Cosby Mistrial and the Difficulties with “He Said, She Said” Cases

Bill CosbyBill Cosby’s sexual assault trial ended in a mistrial over the weekend after a jury could not agree as to his guilt or innocence.  While the outcome was not entirely unexpected given the long deliberations of the jury, it left some legal scholars scratching their heads as to why the jurors had so much difficulty making a decision in this case.

Soon after the announcement of the mistrial, the NY Times published an article about how this happened from the point of view of legal scholars.  Here’s what some of them had to say:

Alan J. Tauber:  “Some jurors were no doubt moved by Ms. Constand’s contradictory statements to police during the initial investigation. She denied having been alone with Mr. Cosby before the alleged assault; she denied having contacted him afterward; and stated that the assault occurred in March of 2004. All demonstrably false.

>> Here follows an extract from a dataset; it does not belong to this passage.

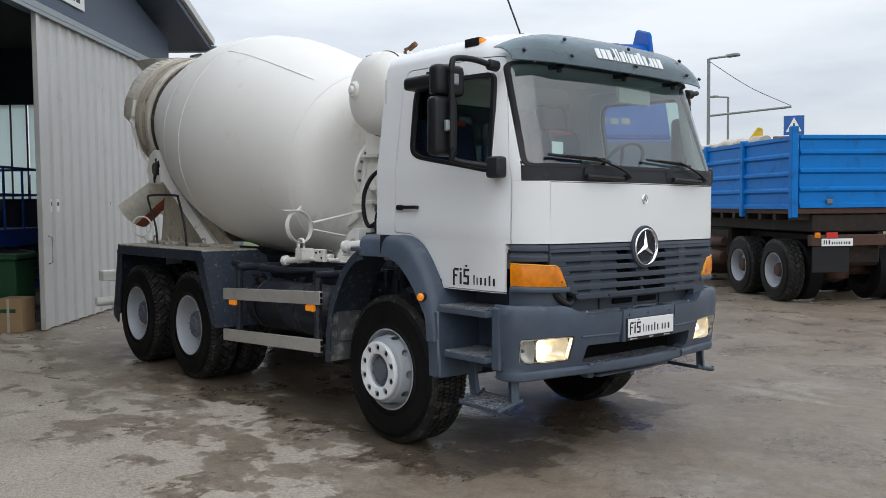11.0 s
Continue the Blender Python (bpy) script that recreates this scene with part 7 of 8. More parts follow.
tube(bm, [(8.90, -0.004, 1.80), (8.90, -0.02, 1.70), (8.96, -0.02, 1.68), (8.98, -0.02, 1.76)], 0.012, seg=8)
hall_part("bent_rod", bm, GREASE, gh)
# daylight band of translucent sheets in the hall's far side wall
LIGHTBAND = bpy.data.materials.new("translucent_wall_sheet")
LIGHTBAND.use_nodes = True
_n, _l = LIGHTBAND.node_tree.nodes, LIGHTBAND.node_tree.links
_n.clear()
_o, _t, _d, _m = _n.new("ShaderNodeOutputMaterial"), _n.new("ShaderNodeBsdfTranslucent"), _n.new("ShaderNodeBsdfDiffuse"), _n.new("ShaderNodeMixShader")
_t.inputs["Color"].default_value = (0.86, 0.95, 0.94, 1)
_d.inputs["Color"].default_value = (0.6, 0.7, 0.7, 1)
_m.inputs[0].default_value = 0.12
_l.new(_t.outputs[0], _m.inputs[1])
_l.new(_d.outputs[0], _m.inputs[2])
_l.new(_m.outputs[0], _o.inputs["Surface"])

for k in range(10):
    bm = bmesh.new()
    box(bm, (HALL_R - 0.12, -12 + 1.0 * k + 0.02, 1.9), (HALL_R - 0.09, -12 + 1.0 * k + 0.98, 3.85))
    tagged(hall_part("window_%d" % (k + 1), bm, LIGHTBAND, smooth=0), "milky translucent wall sheet letting daylight in", "window", kind="structure")

bm = bmesh.new()
for k in range(31):
    box(bm, (HALL_R - 0.15, -12.02 + 0.333 * k, 1.88), (HALL_R - 0.125, -11.99 + 0.333 * k, 3.87))
tagged(hall_part("trim_light_band", bm, HALLDARK, smooth=0), "dark upright battens before the translucent sheets", "trim", kind="structure")

# hall contents: scissor lifts, bin, box, machines
def scissor_lift(s0, w0, paint, label, height):
    t = thing("scissor_lift", label, "scissor lift", "scissor lifts in the hall")
    L_, W_ = 1.85, 0.80

    def bx(name, lo, hi, mat, lab="", bev=0.015):
        bm = bmesh.new()
        box(bm, (s0 + lo[0], w0 + lo[1], lo[2]), (s0 + hi[0], w0 + hi[1], hi[2]), bev)
        return hall_part(name, bm, mat, t, lab)

    bx("base", (0, 0, 0.12), (L_, W_, 0.52), paint)
    bx("entry_ladder", (-0.03, 0.2, 0.55), (0.0, 0.28, height - 0.1), paint)
    bx("entry_ladder_rail", (-0.03, 0.52, 0.55), (0.0, 0.60, height - 0.1), paint)
    for k in range(4):
        bx("rung", (-0.03, 0.2, 0.62 + 0.18 * k), (0.0, 0.6, 0.66 + 0.18 * k), paint)
    bx("deck", (-0.05, -0.02, height), (L_ + 0.05, W_ + 0.02, height + 0.28), paint, bev=0.01)
    for k in range(4):
        bm = bmesh.new()
        z0, z1 = 0.55 + k * (height - 0.55) / 4, 0.55 + (k + 1) * (height - 0.55) / 4
        for w in (0.08, 0.7):
            tube(bm, [(s0 + 0.1, w0 + w, z0), (s0 + 1.7, w0 + w, z1)], 0.035, straight=True, seg=4)
            tube(bm, [(s0 + 0.1, w0 + w + 0.05, z1), (s0 + 1.7, w0 + w + 0.05, z0)], 0.035, straight=True, seg=4)
        hall_part("scissor_arm", bm, GALV if paint == LIFTBLUE else paint, t)
    for s in (0.25, 1.55):
        for w in (0.0, W_):
            bm = bmesh.new()
            rod(bm, (s0 + s, w0 + w - 0.06, 0.19), (s0 + s, w0 + w + 0.06, 0.19), 0.19, seg=24, bevel=0.02)
            wl_ = hall_part("wheel", bm, GALV, t)
            bm = bmesh.new()
            sg = 1 if w > 0 else -1
            rod(bm, (s0 + s, w0 + w + sg * 0.05, 0.19), (s0 + s, w0 + w + sg * 0.068, 0.19), 0.11, seg=20)
            hall_part("hub", bm, PLATEWHITE, wl_)
    for z in (0.55, 0.98):
        bm = bmesh.new()
        tube(bm, [(s0, w0, height + 0.28 + z), (s0 + L_, w0, height + 0.28 + z), (s0 + L_, w0 + W_, height + 0.28 + z), (s0, w0 + W_, height + 0.28 + z), (s0, w0, height + 0.28 + z)], 0.022, straight=True, seg=6)
        hall_part("guard_rail", bm, paint, t)
    for s in (0, 0.62, 1.24, L_):
        for w in (0, W_):
            bm = bmesh.new()
            tube(bm, [(s0 + s, w0 + w, height + 0.2), (s0 + s, w0 + w, height + 1.28)], 0.022, straight=True, seg=6)
            hall_part("rail_post", bm, paint, t)
    for a, c, z0, z1, mat in ((0.08, 0.30, height + 0.02, height + 0.24, PLATEWHITE), (0.42, 0.70, height + 0.06, height + 0.15, YELLOW), (0.25, 0.5, 0.30, 0.40, PLATEWHITE)):
        bm = bmesh.new()
        sx = -0.056 if z0 > 0.9 else -0.006
        box(bm, (s0 + sx, w0 + a, z0), (s0 + sx + 0.004, w0 + c, z1))
        hall_part("label_plate", bm, mat, t, smooth=0)
    return t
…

Kevin Harden Jr.: “By limiting evidence of other accusers, the Court focused the jury on whether the prosecution presented enough credible evidence to convict Cosby of this particular assault. The pretrial decision that limited the testimony of other Cosby’s accusers is probably the reason the case ended in a mistrial. It would be reasonable, based on the evidence presented, for the jurors to agree that Cosby is a sexual predator and still disagree on a verdict as to the assault of Constand.”

The legal experts’ opinions about what went wrong in the prosecution of Bill Cosby demonstrates the difficulty in prosecuting old sexual assault cases.  There is usually no or little forensic evidence, no witness testimony, and the case becomes a “he said, she said”.  In this case, that type of scenario is difficult to overcome given Cosby’s fame and popularity.

Additionally, there were difficulties in the prosecution evidence — inconsistencies in the victim’s testimony, her delayed reporting and her continued contact with the defendant. At this point, we don’t know what happened behind the closed doors of the jury room.  What is clear is that the prosecution had a tough case from the outset and the pre-trial decisions didn’t help their case.  From all accounts, Cosby’s lawyer Brian McMonagle did a fantastic job in his summation.

Sometimes, a criminal or a civil case can be won by the skill of the lawyer.  It appears that in this case Bill Cosby chose the right lawyer for the job.